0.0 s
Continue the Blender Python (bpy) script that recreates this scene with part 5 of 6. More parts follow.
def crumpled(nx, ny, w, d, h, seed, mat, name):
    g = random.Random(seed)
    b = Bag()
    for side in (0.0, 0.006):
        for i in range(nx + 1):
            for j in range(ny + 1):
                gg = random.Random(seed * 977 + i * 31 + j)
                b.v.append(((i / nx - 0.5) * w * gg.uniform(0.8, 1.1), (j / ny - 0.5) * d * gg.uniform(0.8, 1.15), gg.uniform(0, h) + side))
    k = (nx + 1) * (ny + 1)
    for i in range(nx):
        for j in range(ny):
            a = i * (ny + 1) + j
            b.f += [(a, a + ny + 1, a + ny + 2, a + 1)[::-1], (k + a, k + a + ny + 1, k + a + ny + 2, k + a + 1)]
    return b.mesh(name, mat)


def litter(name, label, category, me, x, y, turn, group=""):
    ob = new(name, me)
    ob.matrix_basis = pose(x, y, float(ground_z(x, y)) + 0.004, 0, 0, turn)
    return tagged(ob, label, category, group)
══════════
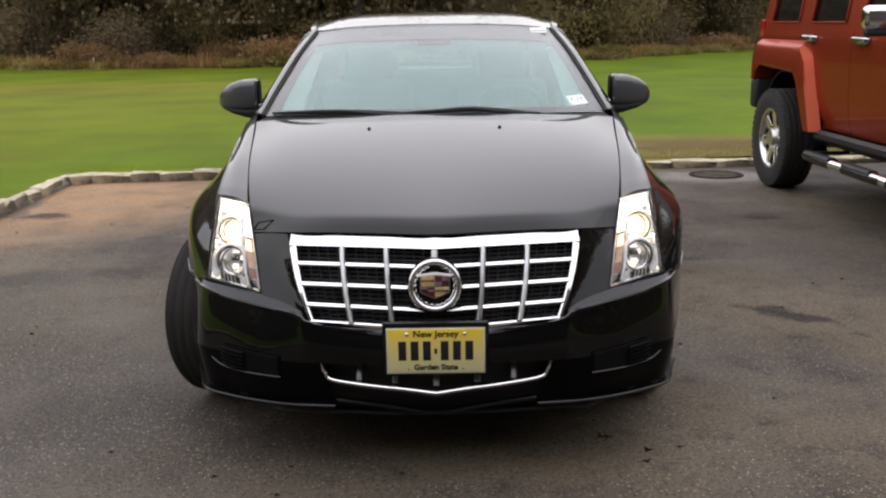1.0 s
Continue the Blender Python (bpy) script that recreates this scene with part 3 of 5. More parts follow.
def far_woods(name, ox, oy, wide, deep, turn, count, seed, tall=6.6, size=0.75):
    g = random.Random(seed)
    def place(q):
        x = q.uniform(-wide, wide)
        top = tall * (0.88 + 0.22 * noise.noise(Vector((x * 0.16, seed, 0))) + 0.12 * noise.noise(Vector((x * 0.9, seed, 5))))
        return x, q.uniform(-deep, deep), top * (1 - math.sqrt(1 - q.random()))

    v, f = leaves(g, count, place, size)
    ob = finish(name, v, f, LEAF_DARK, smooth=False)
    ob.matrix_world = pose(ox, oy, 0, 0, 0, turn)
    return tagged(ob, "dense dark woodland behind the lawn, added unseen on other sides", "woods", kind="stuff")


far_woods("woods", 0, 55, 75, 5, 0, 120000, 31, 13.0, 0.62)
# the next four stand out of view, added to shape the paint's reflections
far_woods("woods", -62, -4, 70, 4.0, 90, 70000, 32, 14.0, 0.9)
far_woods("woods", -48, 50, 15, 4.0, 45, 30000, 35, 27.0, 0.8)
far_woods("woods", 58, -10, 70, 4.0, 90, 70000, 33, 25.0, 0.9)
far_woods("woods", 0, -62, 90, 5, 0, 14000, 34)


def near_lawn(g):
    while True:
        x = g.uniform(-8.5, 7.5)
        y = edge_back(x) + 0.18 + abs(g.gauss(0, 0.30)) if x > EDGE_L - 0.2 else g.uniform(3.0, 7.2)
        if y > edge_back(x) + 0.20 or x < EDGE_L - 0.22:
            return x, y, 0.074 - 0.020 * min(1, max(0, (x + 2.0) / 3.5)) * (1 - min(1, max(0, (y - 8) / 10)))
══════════
WORK INSTRUCTIONS: From the entries above, collect every line with the string "part" in it.

REPLY TO THE EXERCISE:
Continue the Blender Python (bpy) script that recreates this scene with part 5 of 6. More parts follow.
Continue the Blender Python (bpy) script that recreates this scene with part 3 of 5. More parts follow.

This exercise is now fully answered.